SCCJR: Female Imprisonment in Scotland

This latest report from the SCCJR outlines the key issues regarding women’s penal policy in Scotland. In particular, the report highlights why the characteristics of women’s offending differs so considerably from men’s. Women, they write ‘are typically convicted of relatively minor crimes that pose little public risk and, because they are usually convicted of offences that are less serious than those committed by men’. The report also addresses a troubling rise in the number of women sent to prison in Scotland in the last 15 years which has not been mirrored by a corresponding increase in women’s offending. The report’s main aim then is to explore the main causal factors driving the increased number of women incarcerated in Scotland.

Read the report here: Understanding the Drivers of Female Imprisonment in Scotland 


Cornton Vale Inspector of Prisons Report 2011

This report highlights the critical condition of Cornton Vale prison. A summary of some main issues includes:

  • At a strategic level there is little demonstrable evidence of clear priority action for Cornton Vale
  • Ross House (Often used for vulnerable prisoners)N is suffering from a  lack of financial resources
  • The treatment of female prisoners at Cornton Vale fell well short of the standards on a number of counts, particularly for those most vulnerable prisoners in the ‘Management Suites’ in Ross House
  • Staff remain inadequately trained to deal with such vulnerable and disturbed women
  • In 2009 it was found that women who have to make a one day return trip to far away courts often had did so without receiving a hot meal during the day, without a shower prior to travel, without receiving their methadone (if prescribed) prior to travel and without reading material on the journey. This 2011 report finds that the situation has not improved.
  • Four major developments urged in 2009 have not yet been taken forward. These are:  i) proper ‘Care and Separation’ Unit to manage and provide for women exhibiting extreme behaviours which represent a threat to themselves and to others, as well as for those presenting mental ill health; ii) a new health centre; iii) a purpose built visits facility was urgently needed, and; iv) a purpose built Mother and Baby Unit.



SCCJR Report on Developing Sentencing & Penal Policy

An excellent report from the SCCJR which is aimed at policymakers highlights key concerns for Scottish penal reformers.

  • More people in prison in Scotland are there for remand (awaiting trial or awaiting sentence) than to serve a custodial sentence.
  • For every woman sentenced to prison in Scotland, two women are sent to prison on remand.
  • This in part can explain why Scotland’s imprisonment rate has increased so drastically in the last 15 years.

Policy suggestions:

  • The report argues that to stem the overreliance on imprisonment in Scotland courts should make greater use of community sentences, which is a more productive and meaningful punishment as it ‘involves making good to the victim and/or the community'.
  • We need to highlight the extent of the remand problem.
  • Engage with the public and increase public confidence in the criminal justice system.
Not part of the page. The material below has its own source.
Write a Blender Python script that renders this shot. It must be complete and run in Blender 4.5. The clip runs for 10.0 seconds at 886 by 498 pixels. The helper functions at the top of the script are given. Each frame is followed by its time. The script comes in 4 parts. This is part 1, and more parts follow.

Read the report here: SCCJR, Prisons and Sentencing Reform: Developing Policy in Scotland

Women in Prison in Scotland, SCCCJ Report

A briefing paper from the SCCCJ, Women in Prison in Scotland: An Unmet Commitment, opens with a challenging comparison between the aspirational and reformative political rhetoric on women in prison on one hand, and on the other, the steady annual increase of women incarcerated in Scotland. The increased use of custodial sentences for women in Scotland is perplexing because it does not reflect increases in serious levels of criminality. Instead, women tend to be cycled through prison on short sentences. Short sentences offer little time to engage in rehabilitative programmes. Instead, short sentences serve to sever important personal bonds links with communities and families as well as economic responsibilities to work, meaning that many women lose their homes while in prison. 

The report provides a useful overview of the characteristics of women in prison, statistically illustrating their destructive mental health and addiction problems and their lack of social capital in general.